Following that counter-terrorist strike, America visited Naples between 28 April and 4 May, and then participated in NATO Exercise, "Distant Hammer" with units of the Italian and Turkish Air Forces, and visited Cannes upon conclusion of the evolution. During June, the carrier operated with Coral Sea and the newly arrived Enterprise (CVN-65), and took part in a "Poop Deck" exercise with Spanish and United States Air Force units
off the coast of Spain, arriving at Palma de Mallorca soon thereafter.

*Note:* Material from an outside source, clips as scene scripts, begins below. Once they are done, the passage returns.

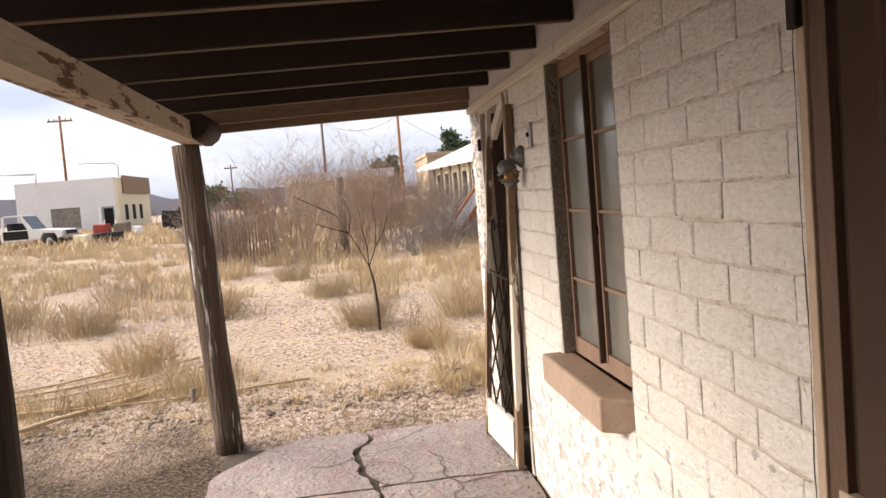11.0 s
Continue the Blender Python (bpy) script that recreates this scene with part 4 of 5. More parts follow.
for pts in limbs:
    bm = bmesh.new()
    r = 0.085 if len(pts) == 5 else 0.055
    tube(bm, pts, [r * (1 - 0.19 * i) for i in range(len(pts))], 10)
    bmesh.ops.subdivide_edges(bm, edges=bm.edges[:], cuts=1)
    shaggy(bm)
    part("limb", bm, BARK, jun)
    for a, b in zip(pts[1:], pts[2:]):
        a, b = Vector(a), Vector(b)
        for _ in range(7):
            q = a.lerp(b, rnd.random())
            leafs.append((q + Vector((rnd.gauss(0, 0.2), rnd.gauss(0, 0.25), rnd.gauss(0.05, 0.18))), rnd.uniform(0.10, 0.22)))
    e = Vector(pts[-1])
    for _ in range(10):
        leafs.append((e + Vector((rnd.gauss(0, 0.3), rnd.gauss(0, 0.3), rnd.gauss(0, 0.25))), rnd.uniform(0.12, 0.25)))
# hanging sprays toward the light
for _ in range(70):
    yy = rnd.uniform(0.5, 3.0)
    leafs.append((Vector((0.12 + rnd.gauss(0, 0.17), yy, 1.95 - abs(rnd.gauss(0, 0.55)))), rnd.uniform(0.07, 0.15)))
leafs = [(c, r) for c, r in leafs if c.z > 0.75]
V, F, TV, TF = [], [], [], []
for c, r in leafs:
    if c.z < 0.85 and c.y < 0.6:
        continue
    if c.x > 0.28:
        c.x = 0.28 - abs(rnd.gauss(0, 0.15))
    near_w = Vector((-0.12, min(4.0, max(-0.5, c.y * 0.85)), c.z + 0.15))
    branch(TV, TF, near_w.lerp(c, 0.45), c - near_w, (c - near_w).length * 0.55, 0.006, 1, kids=2)
    for _ in range(190):
        o = Vector((rnd.gauss(0, 1), rnd.gauss(0, 1), rnd.gauss(-0.15, 1.0))) * r * 0.55
        q = c + o
        dirv = (o.normalized() + Vector((rnd.gauss(0, 0.5), rnd.gauss(0, 0.5), rnd.gauss(-0.25, 0.5)))).normalized()
        s = dirv.orthogonal().normalized()
        s = (s * math.cos(q.x * 90) + dirv.cross(s) * math.sin(q.x * 90)) * rnd.uniform(0.003, 0.007)
        ln = rnd.uniform(0.018, 0.045)
        k = len(V)
        V += [tuple(q - s), tuple(q + s), tuple(q + dirv * ln + s * 0.5), tuple(q + dirv * ln - s * 0.5)]
        F.append((k, k + 1, k + 2, k + 3))
# dense unseen crown side away from the porch, hung low, added to shade it
for _ in range(330):
    c = Vector((rnd.uniform(-3.2, -0.75), rnd.uniform(-7.2, -2.6), 0.35 + 3.9 * rnd.random() ** 0.9))
    if c.x > -1.0 and c.z < 1.6:
        continue
    for _ in range(110):
        q = c + Vector((rnd.gauss(0, 0.27), rnd.gauss(0, 0.27), rnd.gauss(0, 0.24)))
        dirv = Vector((rnd.gauss(0, 1), rnd.gauss(0, 1), rnd.gauss(-0.3, 0.7))).normalized()
        s = dirv.orthogonal().normalized() * rnd.uniform(0.012, 0.022)
        ln = rnd.uniform(0.06, 0.12)
        k = len(V)
        V += [tuple(q - s), tuple(q + s), tuple(q + dirv * ln + s * 0.5), tuple(q + dirv * ln - s * 0.5)]
        F.append((k, k + 1, k + 2, k + 3))
cr = mesh_from("crown", V, F, LEAF)
cr.parent = jun
tw = tagged(mesh_from("twig_spray", TV, TF, BARK), kind="stuff")
tw.parent = jun

# litter and stones
V, F = [], []
for _ in range(2600):
    x, y = -1.55 - abs(rnd.gauss(0, 1.5)), rnd.uniform(2.5, 9.5)
    a, ln, w = rnd.uniform(0, 6.3), rnd.uniform(0.02, 0.09), rnd.uniform(0.0015, 0.004)
    z = gz(x, y) + rnd.uniform(0.003, 0.015)
    dx, dy = math.cos(a), math.sin(a)
    k = len(V)
    V += [(x - dy * w, y + dx * w, z), (x + dy * w, y - dx * w, z), (x + dx * ln + dy * w, y + dy * ln - dx * w, z + rnd.uniform(0, 0.012)), (x + dx * ln - dy * w, y + dy * ln + dx * w, z + rnd.uniform(0, 0.012))]
    F.append((k, k + 1, k + 2, k + 3))
tagged(mesh_from("twig_litter", V, F, SAGE), "dry twigs and litter under the juniper", "litter", kind="stuff")
V, F = [], []


def stone(x, y, z, r):
    k = len(V)
    pts = [(1, 0, 0), (0.3, 0.95, 0), (-0.8, 0.6, 0), (-0.8, -0.6, 0), (0.3, -0.95, 0), (0.1, 0, 0.7), (0.5, 0.1, 0.45), (-0.5, -0.1, 0.5)]
    a = rnd.uniform(0, 6.3)
    for px, py, pz in pts:
        j = rnd.uniform(0.75, 1.2) * r
        V.append((x + (px * math.cos(a) - py * math.sin(a)) * j, y + (px * math.sin(a) + py * math.cos(a)) * j, z - 0.15 * r + pz * j))
    for f in ((0, 1, 6), (1, 5, 6), (1, 2, 7), (1, 7, 5), (2, 3, 7), (3, 4, 5), (3, 5, 7), (4, 0, 6), (4, 6, 5)):
        F.append(tuple(k + q for q in f))


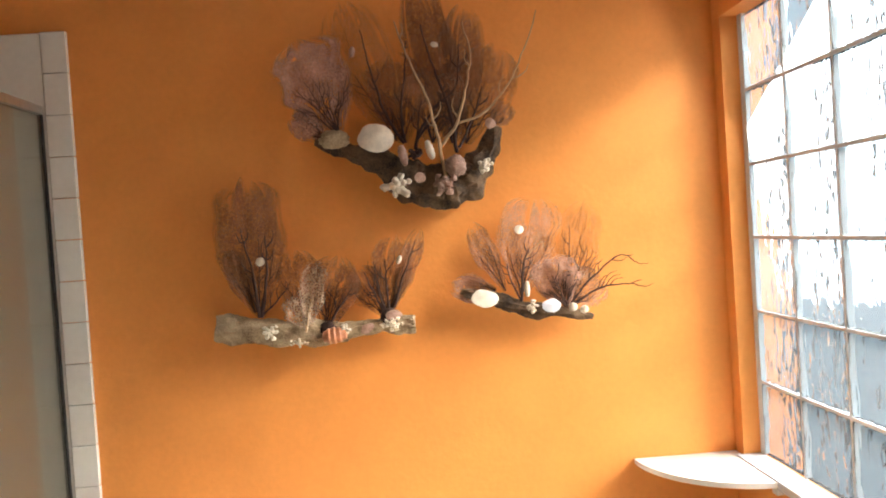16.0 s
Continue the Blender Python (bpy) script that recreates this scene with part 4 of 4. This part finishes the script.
sea_fan(mid_piece, 0.156, 1.225, 0.188, 1.435, 0.11, FANBROWN, 28, 0.045, 4)
sea_fan(mid_piece, 0.162, 1.224, 0.258, 1.449, 0.06, FANDARK, 27, 0.05, 3)
twig(mid_piece, [(-0.189, 1.242), (-0.198, 1.363), (-0.223, 1.486)], 0.005, TWIG, 11, 3)
twig(mid_piece, [(-0.183, 1.242), (-0.161, 1.361), (-0.154, 1.462)], 0.005, TWIG, 12, 3)
twig(mid_piece, [(-0.183, 1.245), (-0.134, 1.288), (-0.097, 1.336)], 0.003, TWIG, 15, 2)
twig(mid_piece, [(0.150, 1.222), (0.124, 1.287), (0.099, 1.347)], 0.0042, TWIG, 13, 3)
twig(mid_piece, [(0.153, 1.222), (0.136, 1.294), (0.128, 1.371)], 0.004, TWIG, 16, 3)
twig(mid_piece, [(0.162, 1.221), (0.159, 1.308), (0.161, 1.376)], 0.004, TWIG, 17, 2)
twig(mid_piece, [(0.165, 1.224), (0.206, 1.325), (0.245, 1.424)], 0.0045, TWIG, 14, 3)
twig(mid_piece, [(-0.008, 1.201), (0.029, 1.255), (0.064, 1.306)], 0.004, TWIG, 18, 3)
knobbly(mid_piece, 0.162, 1.221, 0.022, TWIG, 19, 0.06, 0, 1.2)
knobbly(mid_piece, -0.008, 1.198, 0.020, TWIG, 20, 0.06, 0, 1.1)
knobbly(mid_piece, -0.158, 1.204, 0.022, SHELL, 12, 0.085, 6)
knobbly(mid_piece, -0.084, 1.169, 0.014, SHELL, 13, 0.085, 5, 2.0)
spiral(mid_piece, 0.012, 1.182, 0.07, 0.022, CONCH, 85)
knobbly(mid_piece, 0.041, 1.198, 0.016, SHELL, 14, 0.085, 7)
shell_cap(mid_piece, 0.099, 1.193, 0.020, 0.012, SHELLPINK, 15, 0.075, 9, -25)
knobbly(mid_piece, 0.164, 1.200, 0.018, SHELL, 16, 0.08, 8, 2.2)
shell_cap(mid_piece, -0.176, 1.392, 0.012, 0.012, SHELL, 17, 0.065)
spiral(mid_piece, 0.197, 1.373, 0.024, 0.007, SHELL, 25, 0.07)
shell_cap(mid_piece, 0.173, 1.224, 0.024, 0.014, SHELLPINK, 18, 0.07)

# the smallest piece
small = thing("coral_wall_piece", "small driftwood wall piece with round mauve sea fan", "wall decoration", group="coral wall pieces")
driftwood(small, [(0.365, 1.273), (0.473, 1.236), (0.578, 1.205), (0.724, 1.181)], [0.012, 0.021, 0.018, 0.011], DRIFT, 9)
sea_fan(small, 0.529, 1.248, 0.581, 1.512, 0.17, FANROSE, 41, 0.035, 4, square=0.8)
sea_fan(small, 0.487, 1.265, 0.405, 1.450, 0.068, FANROSE, 42, 0.03, 2)
sea_fan(small, 0.661, 1.217, 0.730, 1.494, 0.11, FANFAINT, 43, 0.03, 4)
sea_fan(small, 0.648, 1.213, 0.610, 1.352, 0.135, FANPINK, 44, 0.065, 9)
sea_fan(small, 0.460, 1.270, 0.338, 1.284, 0.08, FANPINK, 45, 0.04, 2)
sea_fan(small, 0.668, 1.212, 0.759, 1.286, 0.11, FANROSE, 46, 0.035, 3)
twig(small, [(0.528, 1.233), (0.537, 1.338), (0.557, 1.383)], 0.0042, TWIG, 21, 4)
twig(small, [(0.527, 1.233), (0.500, 1.295), (0.488, 1.341)], 0.003, TWIG, 22, 3)
twig(small, [(0.659, 1.217), (0.745, 1.305), (0.796, 1.341), (0.836, 1.342)], 0.0032, TWIG, 23, 6)
twig(small, [(0.662, 1.214), (0.752, 1.259), (0.808, 1.263), (0.856, 1.274)], 0.0032, TWIG, 24, 5)
twig(small, [(0.656, 1.217), (0.664, 1.331), (0.668, 1.434)], 0.003, TWIG, 25, 4)
twig(small, [(0.659, 1.217), (0.690, 1.314), (0.713, 1.373)], 0.003, TWIG, 26, 3)
twig(small, [(0.653, 1.213), (0.628, 1.257), (0.608, 1.304)], 0.003, TWIG, 27, 4, 0.075)
twig(small, [(0.534, 1.339), (0.584, 1.396), (0.598, 1.380)], 0.0018, TWIGPALE, 28, 3, 0.06)
shell_cap(small, 0.424, 1.251, 0.040, 0.024, SHELL, 21, 0.075, 10, 8)
shell_cap(small, 0.533, 1.433, 0.014, 0.012, SHELL, 22, 0.05)
shell_cap(small, 0.604, 1.220, 0.028, 0.018, SILL, 23, 0.085, 12)
knobbly(small, 0.663, 1.212, 0.012, SHELL, 24, 0.085)
knobbly(small, 0.695, 1.203, 0.011, SHELL, 25, 0.08)
knobbly(small, 0.549, 1.222, 0.018, SHELL, 26, 0.085, 7)
spiral(small, 0.540, 1.270, 0.045, 0.008, SHELL, 0)

# ---- floor tiles ----
TS, TG = 0.433, 0.006
tx0, ty0 = 0.198 - 3 * TS, 1.53 - 4 * TS
for i in range(-2, 6):
    for j in range(-1, 6):
        x0, x1 = max(tx0 + i * TS + TG / 2, -0.79), min(tx0 + (i + 1) * TS - TG / 2, 0.66)
        y0, y1 = max(ty0 + j * TS + TG / 2, -0.083), min(ty0 + (j + 1) * TS - TG / 2, TY)
        if x1 - x0 < 0.02 or y1 - y0 < 0.02:
            continue
        part("tile", boxes((x0, x1, y0, y1, -0.007, 0.0), bevel=0.002, seg=1), TILE, floor_bath)
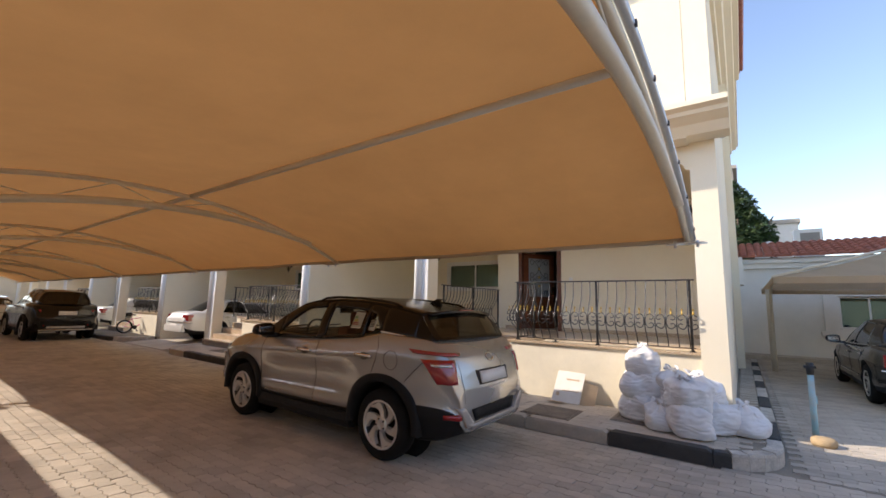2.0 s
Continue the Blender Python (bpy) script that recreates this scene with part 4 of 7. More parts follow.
    for sg in (1, -1):
        for xa, zlo, slant in sp["seams"]:
            bm = bmesh.new()
            pts = []
            for q in np.linspace(0, 1, 12):
                z = zlo + (soft(top, xa) - 0.05 - zlo) * q
                x = xa + slant * q ** 2
                sec = section(x)
                yy = lerp(sorted([(p[1], p[0]) for p in sec[2:10]]), z)
                pts.append((x, sg * (yy + 0.0005), z))
            tube(bm, pts, 0.0035, 4)
            part("door_seam", bm, CABIN, c)
        for hx in sp["handles"]:
            z = soft(top, hx) - 0.145
            sec = section(hx)
            yy = lerp(sorted([(p[1], p[0]) for p in sec[2:10]]), z)
            bm = bmesh.new()
            tube(bm, [(hx - 0.10, sg * (yy + 0.004), z), (hx - 0.085, sg * (yy + 0.028), z + 0.004), (hx + 0.085, sg * (yy + 0.028), z + 0.004), (hx + 0.10, sg * (yy + 0.004), z)], 0.012, 8)
            hd = part("door_handle", bm, CHROME if sp.get("chrome_handle", True) else sp["paint"], c, "chrome door handle")
            bm = bmesh.new()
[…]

Participating in a NATO exercise, "Tridente," in late June, America visited Naples beore she participated in a "National Week" exercise. Subsequently visiting Catania and operating in the central and western Mediterranean, the carrier wound up the month of July at Benidorm, Spain, before returning to sea for further operations at sea in that region. Visiting Naples between 11 and 17 August, America spent the rest of her deployment in operations in the western and central Mediterranean before John F. Kennedy relieved her at Rota between 28 and 31 August. America arrived back at Norfolk on 10 September 1986, and after local operations, interspersed with in-port upkeep, entered the Norfolk Naval Shipyard on 20 November 1986 for an overhaul which lasted until 11 February 1988. She spent the remainder of that year operating along the east coast and in the Caribbean.

America received five battle stars for her service in the Vietnam War.